Born in Philadelphia in 1947, Martha Wilson began promoting herself in the early 1970s, alone in front of a camera, using video, photography and text. At the time, she was teaching English literature at the Nova Scotia College of Art and Design in the Canadian city of Halifax – a favourite haunt of predominantly male artists from the American conceptual scene, where she blurred the lines of the genre by making her own image the main focus of her work. The artist transformed her appearance and cross-dressed, caricaturing the identity stereotypes of neoliberal America with caustic humour.
Her work immediately stood out thanks to its very personal language, initially based on the performative relationship she established between photographic self-portraits and her comments, written in the frame of the image. Performance art, as she wrote on the development of this form in the 20th century, is "the place of where image and text intersect". Martha Wilson jointly made videos of bodily actions, subjecting her own body to processes of extreme disfigurement. Her criticisms extend beyond the social mirror of the feminine and go so far as to question the counter-models arising from feminist culture.
At a time of rapid growth in the international art market, she set her sights more broadly and with uncompromising lucidity on the manufacture of the artist’s identity and value, underscored by the precarious nature of the female artist’s condition.
Covering the period of her stay in Halifax, from 1972 until her relocation to New York in 1974, the Centre Pompidou exhibition provides an insight into the development of these radical acts. From Breast Forms Permutated (1972) – a delightful mockery of the abstract grids of minimalism, to A Portfolio of Models (1974) – a perusal of the clichés attributed to female psychology, the artist hones a laconic and incisive language.
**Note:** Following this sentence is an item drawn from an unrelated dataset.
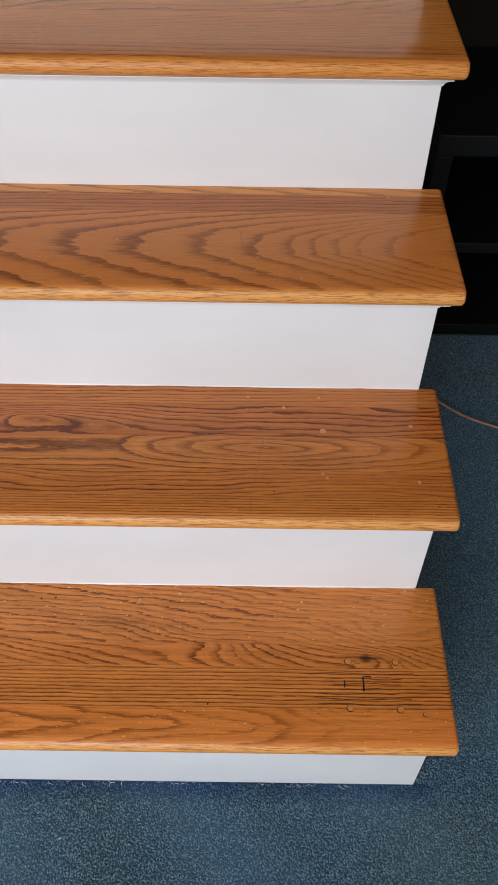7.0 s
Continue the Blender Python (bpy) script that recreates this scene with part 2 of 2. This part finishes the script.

In her series entitled Posturing, she adds complexity to role plays by exploring the desire for otherness. Posturing: Drag (1972), for example, shows her attempting to embody a man posing in the manner of a woman. In the wake of the analyses by sociologist Ervin Goffman (The Presentation of Self in Everyday Life, 1956), Martha Wilson subtly exposes everyday life as a masquerade and the role of language in the elaboration of representations. In certain respects, her work prefigures Judith Butler's reflections on the performativity of gender. She also inaugurated strategies that would be taken up by other contemporary female artists like Eleanor Antin, Martha Rosler and Cindy Sherman, using female cross-dressing and its verbal deconstruction to question the social injunction to "strike a pose". As early as 1973, Martha Wilson's work attracted the attention of art critic Lucy Lippard who, in her exhibition "C. 7,500" (1973-1974), contextualises her first pieces as part of her pioneering research on feminist conceptual practices.
Martha Wilson's artistic activity soon extended to a commitment to serving the community, focusing on the underground culture and artistic activism that drove the "culture wars" in 1970s and 1980s New York. In 1976, she created Franklin Furnace, a venue for public programmes and an archive dedicated to artists' books and other ephemera produced by alternative artistic movements that are neglected by institutions. Two years later, she founded the female music group DISBAND, whose members, it was specified, were unable to play any instruments. With their unbridled vocals, these proponents of noise music and punk amateurism unleashed a satirical critique of the art world and political life. She is also famous for her stand-up performances including imitations of the wives of American presidents – public personalities required to fulfil a primarily image-based role – whom she calls "second-class citizens". Martha Wilson's freedom and irreverence never cease to undermine the system of aesthetic, market and political values.